Associate Editor, Birmingham Magazine
Tara Massouleh is a native of Birmingham, but she never had a first-hand appreciation for Birmingham until she went to work for Birmingham (Magazine). Now she’s something of a spokesperson for all things Birmingham.
“Growing up in Hoover, I never really went downtown. I didn't understand the city until I went to school, came back, and began working downtown. Writing for, and editing, the magazine has taught me how much there is to love about my hometown. There’s so much more to do now than there was just a few years ago, we never lack for material.”
Another thing Tara never lacks for, on the job, is something to do. “Very few people realize how small our full-time staff is. We have three on the editorial side and one in sales — and most issues are at least 112 pages.
“We get a lot of material from freelancers, but I typically write five to six pieces a month. I handle the shorter and quicker things, like events calendars, but I also write at least one of the three long features — plus a column that normally runs around a thousand words.

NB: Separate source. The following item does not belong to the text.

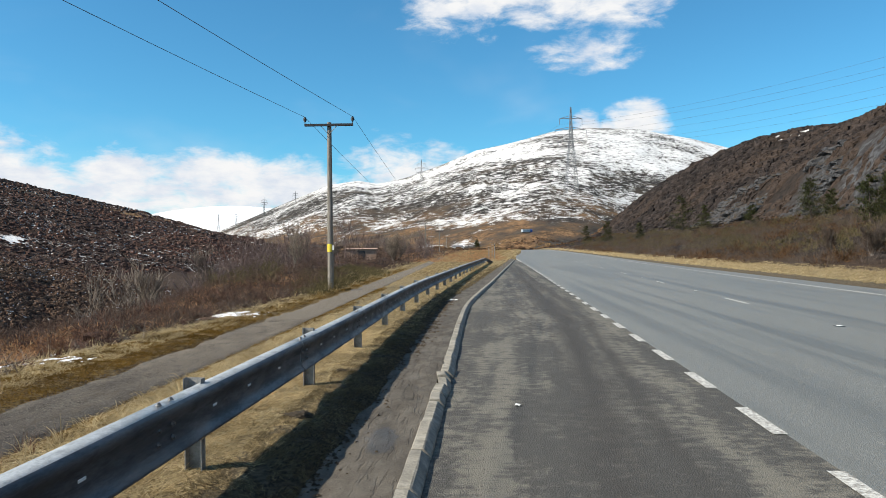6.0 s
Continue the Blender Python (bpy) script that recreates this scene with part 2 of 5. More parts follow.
def layby_asphalt():
    """Old dark asphalt with two oily wheel tracks and short pale scuffs across."""
    m, n = material("layby_asphalt")
    p = n.where()
    xyz = n.add("ShaderNodeSeparateXYZ", Vector=p)
    g = n.noise(p, 95.0, 4.0, 0.75)
    stone = n.add("ShaderNodeTexVoronoi", Vector=p, Scale=75.0)
    c = n.mix(n.step(g, 0.34, 0.66), (0.020, 0.019, 0.017), (0.100, 0.094, 0.082))
    c = n.mix(n.math("MULTIPLY", n.step(stone.outputs["Color"], 0.72, 0.95), 0.45), c, (0.17, 0.16, 0.14))
    # distance from the line that wheels take out of the lay-by
    off = n.math("SUBTRACT", xyz.outputs[0], n.math("MULTIPLY", n.math("MINIMUM", xyz.outputs[1], 17.0), 0.06))
    off = n.math("ADD", off, n.math("MULTIPLY", n.math("SUBTRACT", n.noise(n.where((0, 0.25, 0)), 1.0, 2.0), 0.5), 0.35))
    lanes = n.noise(n.add("ShaderNodeCombineXYZ", X=off, Y=n.math("MULTIPLY", xyz.outputs[1], 0.03)), 2.1, 3.0, 0.55)
    scuff = n.noise(n.where((1.0, 1.35, 1), 0.2), 5.0, 8.0, 0.80, 0.2)
    broad = n.noise(n.where((1, 0.35, 1)), 0.9, 4.0, 0.6)
    pale = n.step(n.math("ADD", n.math("ADD", n.math("MULTIPLY", scuff, 0.60), n.math("MULTIPLY", lanes, 0.40)), n.math("MULTIPLY", n.math("SUBTRACT", broad, 0.5), 0.45)), 0.468, 0.575)
    pale = n.math("MULTIPLY", pale, n.step(g, 0.25, 0.55, 0.45, 1.0))
    for middle, wide, much in ((0.66, 0.30, 0.9), (1.15, 0.14, 0.7)):
        t = n.math("DIVIDE", n.math("SUBTRACT", off, middle), wide)
        track = n.math("MULTIPLY", n.math("POWER", 2.718, n.math("MULTIPLY", n.math("MULTIPLY", t, t), -1.0)), much)
        track = n.math("MULTIPLY", track, n.step(broad, 0.30, 0.52, 0.35, 1.0))
        pale = n.math("MULTIPLY", pale, n.math("SUBTRACT", 1.0, track))
        c = n.mix(n.math("MULTIPLY", track, 0.62), c, (0.030, 0.025, 0.021))
    c = n.mix(n.math("MULTIPLY", pale, 0.52), c, (0.245, 0.225, 0.178))
    crack = n.noise(n.where((1, 0.6, 1)), 1.7, 6.0, 0.62, 0.4)
    line = n.step(n.math("ABSOLUTE", n.math("SUBTRACT", crack, 0.5)), 0.0, 0.006, 0.55, 0.0)
    c = n.mix(n.math("MULTIPLY", line, n.step(xyz.outputs[0], 0.1, -0.4)), c, (0.008, 0.007, 0.006))
    n.surface(c, 0.86, n.math("ADD", g, n.math("MULTIPLY", stone.outputs["Distance"], 1.2)), 0.005, spec=0.4)
    return m


M_LAYBY = layby_asphalt()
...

“I also edit a lot of our freelancers’ pieces, and manage our social media.” Since the magazine covers all things Birmingham, Tara’s out somewhere after work most weeknights. On weekends, she and husband Matt regularly travel to destinations featured in the magazine. Unless, of course, she’s competing in an Ultimate (Frisbee) league tournament.
“I’ve been playing Ultimate competitively for about 10 years now. My brother got me into it when I was 16, and he asked me to play in his summer league. I hated it. Mostly because I didn't know what I was doing. I've always liked sports, so I gave it another try when I was at Alabama. We had a really strong team until I was a senior — which was a rebuilding year, and I was the captain.”
Tara’s competitive background made her a natural choice for a recent piece she especially enjoyed writing. “I profiled Birmingham’s roller derby team, the Tragic City Rollers. They are an awesome, badass group of women. They take what they do very seriously, and they're all very athletic. I loved getting to know the girls, because their culture is so close to what I’ve experienced in Ultimate.”
An Alabama graduate, Tara went to school knowing she’d major in journalism, then earned a second major in English. “My Senior year, I took a couple of creative writing courses, and that changed my entire outlook. Now I wish I’d minored in creative writing. I was extremely passionate about it at Alabama.
“It's something I still want to do, and I wrote a lot of things I'm still very proud of. In fact, my instructor encouraged me to apply for a Masters in Fine Arts — but, well, there are a lot more steady jobs in journalism than creative writing.”
POST SCRIPT: Two months after the recording date for her on-camera interview, Tara and her co-workers were informed that Birmingham Magazine — which published its first issue in 1918 — would be permanently suspending publication. “We were two weeks from sending our June issue to press. It was pretty devastating, in part because Matt and I had just closed on a house.”
Barely three weeks later, Tara landed a copywriting position at Daxko. “Daxko has a family of about 10 brands that power health and wellness through membership management software. I'm working on overall branding and messaging for each brand. That includes, but isn't limited to, ad copy, blog posts, website copy, customer spotlights and email marketing.
“I feel so fortunate to have found a position with a company that has such a stellar reputation as a great place to work.” Given the contributions Daxko and its “alumni” have made to the local business community — not to mention our city’s image on the national stage — you might say that Birmingham’s loss is Birmingham’s gain.